_Given instruction:_ Report every line below that holds the word "random".

----- Data section -----

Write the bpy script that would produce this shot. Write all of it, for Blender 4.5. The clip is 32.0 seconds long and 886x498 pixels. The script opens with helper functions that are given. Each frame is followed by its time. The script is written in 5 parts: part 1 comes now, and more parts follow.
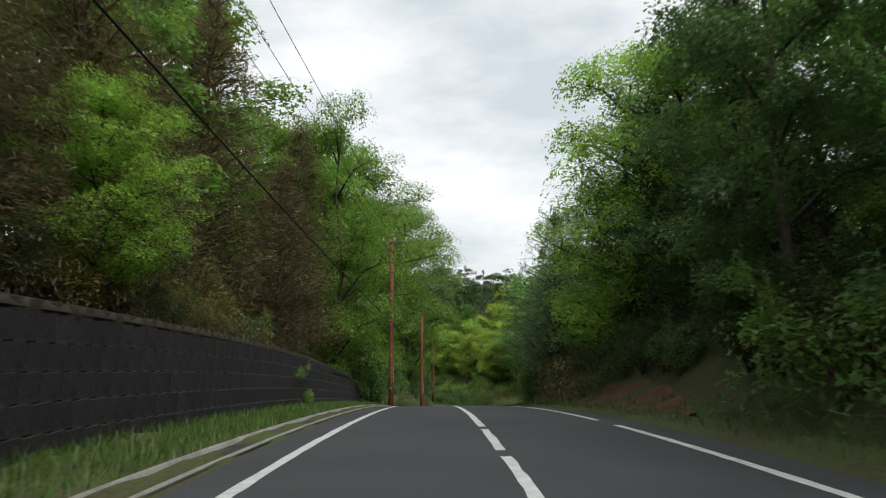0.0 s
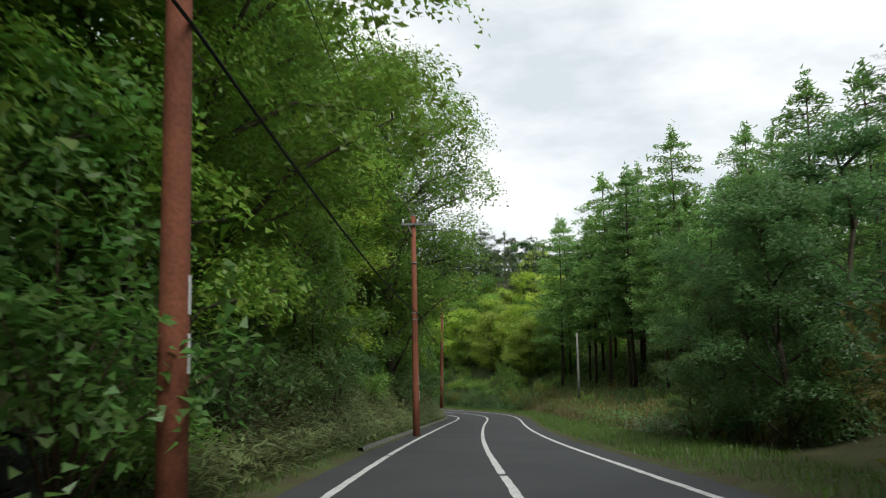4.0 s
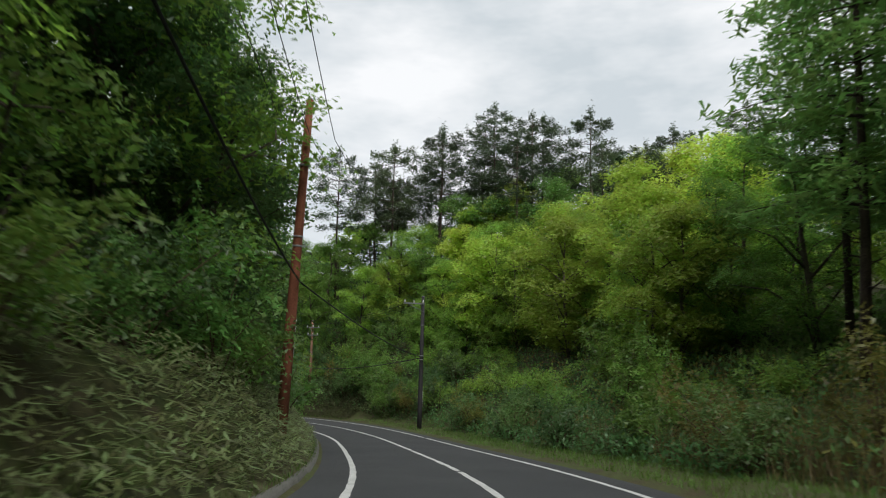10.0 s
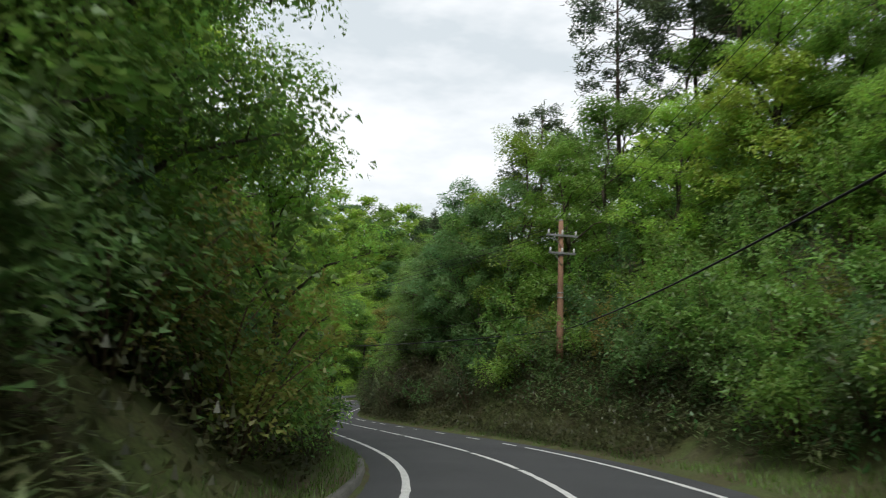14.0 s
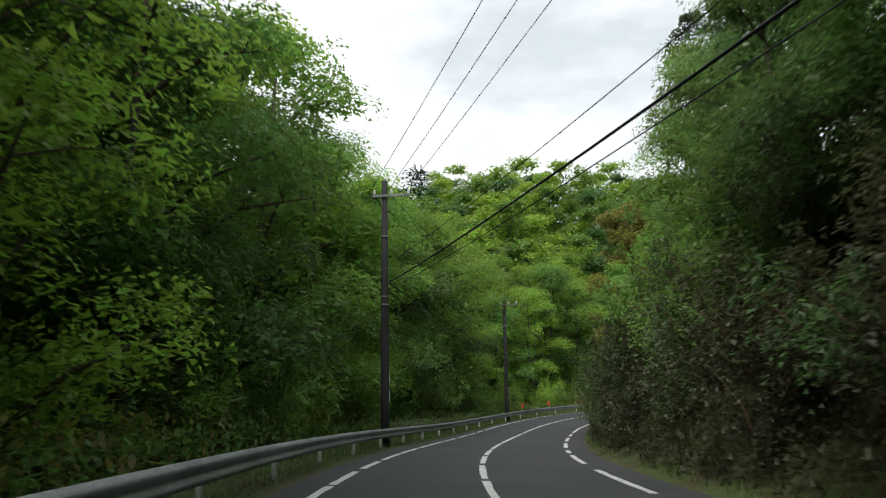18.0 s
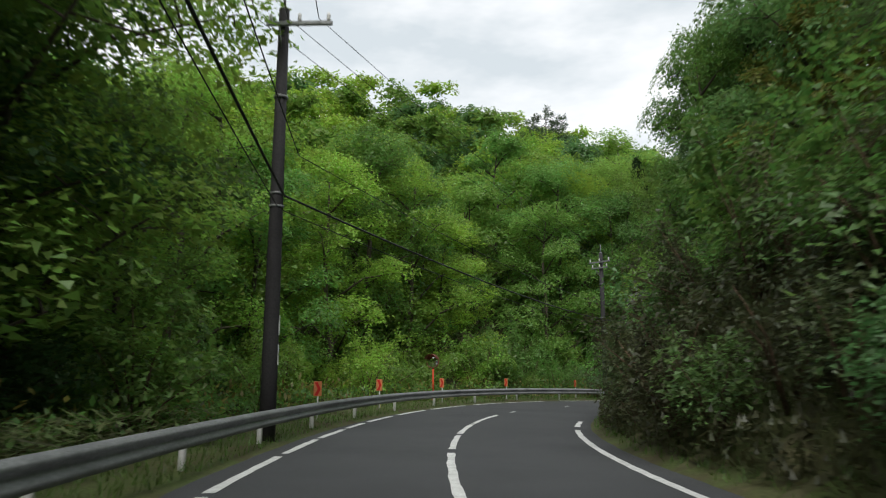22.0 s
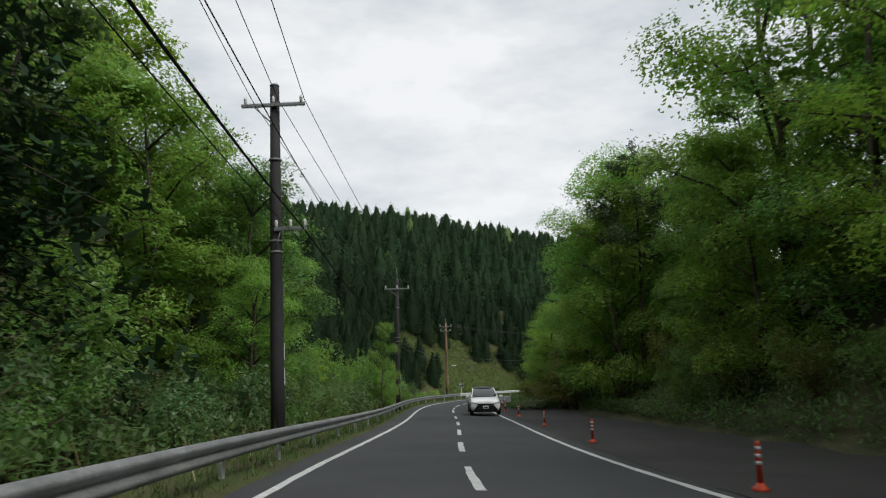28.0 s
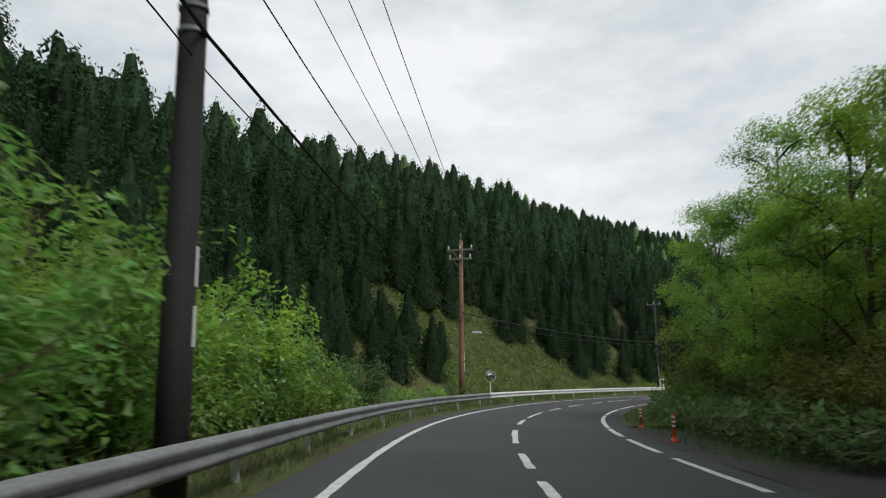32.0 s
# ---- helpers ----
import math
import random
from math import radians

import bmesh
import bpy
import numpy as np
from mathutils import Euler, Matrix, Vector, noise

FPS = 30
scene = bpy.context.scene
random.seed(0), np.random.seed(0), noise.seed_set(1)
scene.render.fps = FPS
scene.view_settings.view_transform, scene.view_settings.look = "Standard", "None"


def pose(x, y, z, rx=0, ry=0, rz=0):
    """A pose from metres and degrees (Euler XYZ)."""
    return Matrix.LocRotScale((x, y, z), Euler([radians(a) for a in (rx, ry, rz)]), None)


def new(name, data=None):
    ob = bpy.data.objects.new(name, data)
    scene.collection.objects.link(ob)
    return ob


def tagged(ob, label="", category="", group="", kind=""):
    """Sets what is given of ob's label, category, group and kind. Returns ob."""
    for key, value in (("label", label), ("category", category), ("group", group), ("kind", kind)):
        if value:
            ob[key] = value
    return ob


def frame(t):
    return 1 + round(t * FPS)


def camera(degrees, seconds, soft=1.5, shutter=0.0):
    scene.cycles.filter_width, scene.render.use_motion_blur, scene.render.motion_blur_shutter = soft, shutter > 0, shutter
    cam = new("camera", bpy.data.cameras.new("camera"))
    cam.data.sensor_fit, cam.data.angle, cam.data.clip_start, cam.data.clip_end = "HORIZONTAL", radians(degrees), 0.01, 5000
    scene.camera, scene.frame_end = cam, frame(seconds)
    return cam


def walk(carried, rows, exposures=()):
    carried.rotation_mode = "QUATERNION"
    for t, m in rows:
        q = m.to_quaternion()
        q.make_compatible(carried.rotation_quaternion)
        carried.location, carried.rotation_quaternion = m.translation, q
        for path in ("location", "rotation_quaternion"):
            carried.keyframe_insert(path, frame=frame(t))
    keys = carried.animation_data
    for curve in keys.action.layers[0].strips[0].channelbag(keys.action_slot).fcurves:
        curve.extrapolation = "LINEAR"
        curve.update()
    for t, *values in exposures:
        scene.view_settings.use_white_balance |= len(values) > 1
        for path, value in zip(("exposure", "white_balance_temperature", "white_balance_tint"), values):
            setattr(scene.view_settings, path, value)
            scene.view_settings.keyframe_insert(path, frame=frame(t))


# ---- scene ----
cam = camera(62.9, 32.0, soft=1.1, shutter=0.25)


# the camera's way: seconds, place, turn
PATH = [
    (0.0, -0.91, -0.02, 1.229, 95.67, 0.05, -0.09),
    (0.5, -0.98, 4.96, 1.003, 95.56, -0.67, 0.54),
    (1.0, -1.02, 10.10, 0.701, 95.25, -1.03, 1.33),
    (1.5, -1.05, 15.42, 0.318, 94.83, -1.42, 1.80),
    (2.0, -1.08, 20.91, -0.144, 93.78, -1.30, 1.82),
    (2.5, -1.15, 26.36, -0.662, 93.87, 0.53, 1.75),
    (3.0, -1.22, 31.46, -1.191, 94.21, 1.42, 1.46),
    (3.5, -1.28, 36.11, -1.704, 94.75, 1.45, 0.98),
    (4.0, -1.32, 40.57, -2.218, 95.34, 1.04, 0.56),
    (4.5, -1.32, 45.18, -2.767, 95.83, 0.61, 0.45),
    (5.0, -1.30, 50.05, -3.360, 96.18, 0.21, 0.69),
    (5.5, -1.26, 55.10, -3.987, 96.54, 0.41, 1.01),
    (6.0, -1.18, 60.27, -4.635, 96.78, 0.94, 1.14),
    (6.5, -1.04, 65.56, -5.300, 97.01, 1.49, 1.10),
    (7.0, -0.85, 71.00, -5.978, 96.93, 1.90, 0.61),
    (7.5, -0.61, 76.60, -6.661, 96.54, 2.06, -0.11),
    (8.0, -0.33, 82.33, -7.342, 96.25, 1.94, -0.65),
    (8.5, 0.00, 88.15, -8.015, 96.25, 1.59, -0.27),
    (9.0, 0.39, 93.98, -8.673, 96.43, 0.52, 0.75),
    (9.5, 0.77, 99.80, -9.317, 96.71, -0.45, 2.50),
    (10.0, 0.98, 105.62, -9.952, 97.10, -1.55, 4.81),
    (10.5, 0.85, 111.42, -10.582, 96.96, -2.79, 9.11),
    (11.0, 0.27, 117.18, -11.208, 97.01, -3.56, 13.28),
    (11.5, -0.72, 122.87, -11.833, 97.13, -2.91, 16.70),
    (12.0, -1.99, 128.51, -12.457, 97.61, -2.03, 19.50),
    (12.5, -3.41, 134.09, -13.061, 98.46, -1.21, 21.09),
    (13.0, -4.90, 139.53, -13.630, 98.48, -1.11, 22.32),
    (13.5, -6.46, 144.78, -14.158, 98.53, -1.43, 24.44),
    (14.0, -8.19, 149.84, -14.642, 98.47, -1.97, 28.58),
    (14.5, -10.13, 154.71, -15.080, 98.33, -3.19, 35.17),
    (15.0, -12.35, 159.37, -15.475, 98.25, -4.01, 39.10),
    (15.5, -14.93, 163.78, -15.840, 98.25, -4.41, 40.61),
    (16.0, -17.90, 167.92, -16.181, 98.35, -4.33, 41.06),
    (16.5, -21.18, 171.83, -16.501, 98.59, -3.71, 41.85),
    (17.0, -24.70, 175.57, -16.801, 98.97, -2.54, 43.19),
    (17.5, -28.38, 179.23, -17.089, 99.29, -0.31, 44.33),
    (18.0, -32.18, 182.86, -17.375, 99.52, 0.87, 44.55),
    (18.5, -36.06, 186.54, -17.667, 99.53, 1.42, 43.39),
    (19.0, -39.93, 190.32, -17.971, 99.36, 1.44, 39.97),
    (19.5, -43.64, 194.24, -18.282, 99.64, 1.28, 36.61),
    (20.0, -47.14, 198.32, -18.597, 99.74, 1.14, 34.25),
    (20.5, -50.42, 202.56, -18.914, 99.32, 0.87, 31.38),
    (21.0, -53.53, 206.92, -19.222, 98.97, 0.33, 28.93),
    (21.5, -56.54, 211.40, -19.505, 98.93, -0.23, 27.63),
    (22.0, -59.48, 216.00, -19.748, 98.90, -0.31, 26.81),
    (22.5, -62.30, 220.69, -19.944, 98.93, -0.23, 26.01),
    (23.0, -64.88, 225.45, -20.098, 99.32, -0.04, 24.11),
    (23.5, -67.11, 230.22, -20.214, 99.50, 0.62, 18.47),
    (24.0, -68.91, 234.96, -20.303, 99.58, 1.13, 14.06),
    (24.5, -70.21, 239.63, -20.380, 99.67, 1.71, 7.70),
    (25.0, -70.95, 244.25, -20.456, 99.96, 2.43, 2.03),
    (25.5, -71.09, 248.86, -20.540, 99.86, 2.99, -8.76),
    (26.0, -70.60, 253.46, -20.638, 99.21, 3.40, -17.92),
    (26.5, -69.47, 258.05, -20.761, 98.94, 3.30, -25.65),
    (27.0, -67.86, 262.65, -20.914, 98.85, 2.82, -30.31),
    (27.5, -65.87, 267.33, -21.098, 98.94, 2.02, -32.13),
    (28.0, -63.58, 272.11, -21.311, 99.11, 1.16, -32.38),
    (28.5, -61.03, 277.00, -21.552, 99.28, 0.52, -32.36),
    (29.0, -58.23, 281.93, -21.811, 99.43, 0.12, -32.26),
    (29.5, -55.21, 286.85, -22.069, 99.47, -0.37, -32.27),
    (30.0, -52.06, 291.74, -22.314, 99.53, -0.28, -32.21),
    (30.5, -48.86, 296.61, -22.543, 99.59, 0.09, -32.12),
    (31.0, -45.66, 301.50, -22.758, 99.57, 0.24, -31.96),
    (31.5, -42.48, 306.45, -22.959, 99.43, 0.30, -32.00),
    (32.0, -39.29, 311.48, -23.146, 99.16, 0.31, -32.35),
]
# the clip's camera opens up under the trees and closes down towards the open sky
walk(cam, [(r[0], pose(*r[1:])) for r in PATH], exposures=[
    (0.0, 0.24), (2.0, 0.46), (6.0, 0.28), (7.5, 0.52), (9.0, 0.5), (10.0, 0.16), (11.0, 0.2), (12.0, 0.38), (13.0, 0.38), (17.0, 0.38), (19.0, 0.54), (20.5, 0.56), (22.0, 0.36), (23.0, 0.24), (24.0, 0.26), (25.0, 0.06), (26.0, 0.06), (29.0, 0.06), (32.0, 0.08)])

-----

_In response:_
import random
random.seed(0), np.random.seed(0), noise.seed_set(1)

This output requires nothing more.